Avez-vous un modèle?
H.L. : Il y a une institution en France et en Italie qui s’appelle Bru Zane et fait de la recherche sur la musique romantique française et ils font un travail absolument incroyable. C’est un modèle pour moi.
En trois mots, qu’est-ce qui vous fait avancer?
H.L. : La curiosité me permet d’avancer l’envie d’en connaître plus et d’en savoir toujours plus. L’amitié c’est quelque chose de compliqué dans les métiers artistiques, pour autant cela permet d’aller plus vite plus loin, quand on est plusieurs. Je trouve que monter des projets comme ça de grandes envergures, ça rend très seul. C’est important de pouvoir les partager. Ma récompense de tout ce travail c’est quand on déchiffre la musique et on se dit, “qu’est-ce que c’est incroyable ce qu’on vient de lire!”. Mon troisième, c’est la musique, tout court.
Les rendez-vous du printemps et de l’été 2022
Quels sont vos prochains événements?
H.L. : Il y a cette date au Théâtre des Champs Elysées, le 8 mars 2022 où on pourra trouver pléthore de merveilleux artistes. C’est un concert consacré à des compositrices françaises. Beaucoup des œuvres qui sont données dans ce concert sont très rares. Certaines n’ont probablement jamais été redonnées en concert depuis la mort de leur compositrice. Il y aura Philippe Jaroussky, Elsa Dreisig, Stéphane Degout pour les chanteurs, le quatuor Modiglliani, le trio Wanderer, Célia Oneto Bensaid, Xavier Phillips, Lauriane Corneille. Une création d’une compositrice toute jeune, qui s’appelle Lise Borel, qui a écrit toute un cycle de mélodies sur des poèmes d’Alicia Gallienne. J’en oublie, on est plein.
Pouvez-vous nous en dire plus sur le Festival “Un temps pour elles”?

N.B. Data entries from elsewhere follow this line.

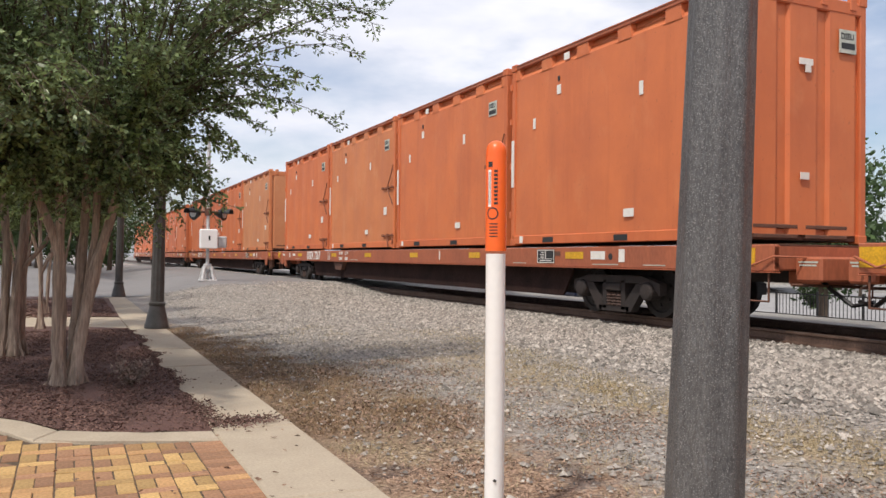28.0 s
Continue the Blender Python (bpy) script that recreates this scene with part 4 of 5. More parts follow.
# ---- the ground ----
def ground_material():
    m = bpy.data.materials.new("gravel_and_dirt")
    m.use_nodes = True
    nt = m.node_tree
    p = nt.nodes["Principled BSDF"]
    p.inputs["Roughness"].default_value = 0.95
    co = nt.nodes.new("ShaderNodeTexCoord")
    sep = nt.nodes.new("ShaderNodeSeparateXYZ")
    nt.links.new(co.outputs["Object"], sep.inputs[0])

    def noise_of(scale, detail=5.0, rough=0.6):
        n = nt.nodes.new("ShaderNodeTexNoise")
        n.inputs["Scale"].default_value, n.inputs["Detail"].default_value, n.inputs["Roughness"].default_value = scale, detail, rough
        nt.links.new(co.outputs["Object"], n.inputs["Vector"])
        return n.outputs[0]

    def ramp_of(sock, stops):
        r = nt.nodes.new("ShaderNodeValToRGB")
        while len(r.color_ramp.elements) < len(stops):
            r.color_ramp.elements.new(0.5)
        for e, (pos, c) in zip(r.color_ramp.elements, stops):
            e.position, e.color = pos, (*c, 1)
        nt.links.new(sock, r.inputs[0])
        return r.outputs[0]

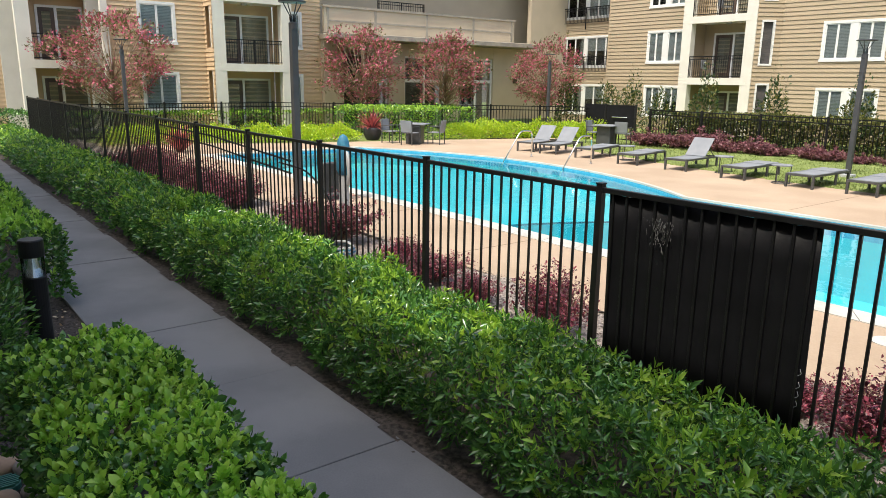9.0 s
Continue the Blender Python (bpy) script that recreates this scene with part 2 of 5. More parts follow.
def box(bm, x0, x1, y0, y1, z0, z1, bevel=0.0, m=None):
    v = [bm.verts.new(p) for p in ((x0, y0, z0), (x1, y0, z0), (x1, y1, z0), (x0, y1, z0), (x0, y0, z1), (x1, y0, z1), (x1, y1, z1), (x0, y1, z1))]
    fs = [bm.faces.new([v[i] for i in q]) for q in ((3, 2, 1, 0), (4, 5, 6, 7), (0, 1, 5, 4), (1, 2, 6, 5), (2, 3, 7, 6), (3, 0, 4, 7))]
    if bevel:
        r = bmesh.ops.bevel(bm, geom=list({e for f in fs for e in f.edges}), offset=bevel, segments=1, affect="EDGES")
        v = list({w for f in r["faces"] for w in f.verts} | {w for w in v if w.is_valid})
    if m is not None:
        bmesh.ops.transform(bm, matrix=m, verts=v)
    return bm


def boxes(*lst, bevel=0.0):
    bm = bmesh.new()
    for b in lst:
        box(bm, *b, bevel=bevel)
    return bm


def lathe(bm, prof, n=20, at=(0, 0)):
    """Turns a profile of (radius, height) about the upright axis."""
    rings = []
    for r, z in prof:
        rings.append([bm.verts.new((at[0] + r * math.cos(2 * math.pi * i / n), at[1] + r * math.sin(2 * math.pi * i / n), z)) for i in range(n)])
    for a, b in zip(rings, rings[1:]):
        for i in range(n):
            bm.faces.new((a[i], a[(i + 1) % n], b[(i + 1) % n], b[i]))
    bm.faces.new(rings[0][::-1])
    bm.faces.new(rings[-1])
    return bm


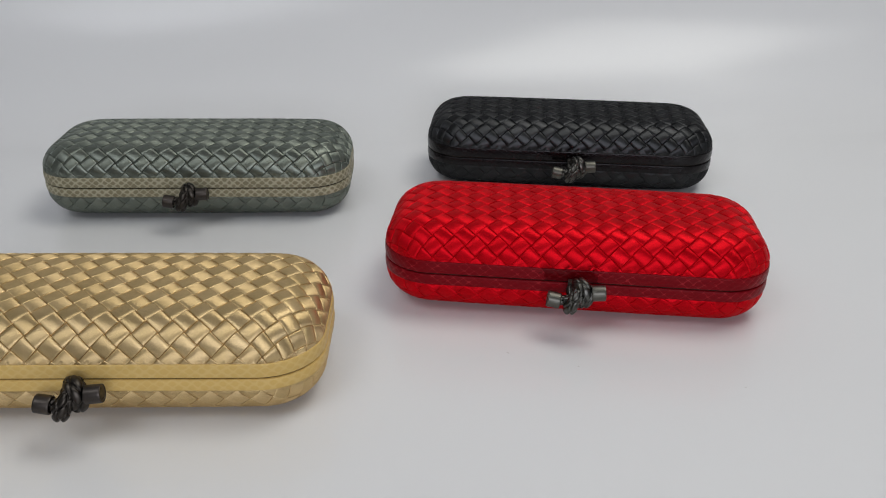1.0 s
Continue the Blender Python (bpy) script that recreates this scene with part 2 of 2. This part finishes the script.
# ---- clutches ----
LENGTH, DEPTH, CORNER = 0.260, 0.1062, 0.0345
SEAM, RIM = 0.0326, 0.0087          # height of the seam, height of each rim band
INSET = 0.0006                      # the cloth starts this far inside the rim
SPLIT = SEAM - 0.0008               # the seam lies a little below the middle of the rim
DOMES = ((0.0232, 5.0, 1.66), (SEAM - RIM - 0.0003, 4.6, 1.9))   # rise and fullness of the upper and the lower shell
STRIP = 0.01380 / math.sqrt(2)      # width of a woven strip
PUFF = 0.00050
HX, HY = LENGTH / 2 - CORNER, DEPTH / 2 - CORNER
R = CORNER - INSET
HALF = DEPTH / 2 - INSET

# the weave of each lid: width and half height of a square, the place of one crossing, and its slant
WEAVES = {
    "red": (0.01431, 0.00721, -0.0934, -0.0614, 0.0558),
    "black": (0.01425, 0.00722, -0.0910, -0.0546, -0.0050),
    "grey": (0.01452, 0.0072, -0.0666, -0.0597, 0.0023),
    "gold": (0.01418, 0.0072, -0.0341, -0.0562, 0.0240),
}
UNDERSIDES = {"red": (0.0014, 0.0134), "black": (-0.0026, 0.0078), "grey": (0.0012, 0.0065), "gold": (0.0049, 0.0065)}   # one crossing of the weave below the rim


# dome sections: from the middle line out to the rim, with the length along the cloth


def section(rise, flat, full):
    th = np.linspace(math.pi / 2, 0, 1500)
    out = HALF * np.cos(th) ** (2 / flat)
    up = rise * np.sin(th) ** (2 / full)
    along = np.concatenate([[0], np.cumsum(np.hypot(np.diff(out), np.diff(up)))])
    start = float(np.interp(HALF - R, out, along))
    return out, up, along, start, float(along[-1]) - start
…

H.L. : Le festival cet été aura lieu du 10 juin au 10 juillet, en décalé par rapport à l’année dernière. Dans les lieux, il y aura l’abbaye de Royaumont, le domaine de Villarceaux, l’abbaye de Maubuisson. Voilà pour les sites principaux. Et dans quelques semaines, on pourra découvrir la programmation sur notre site internet.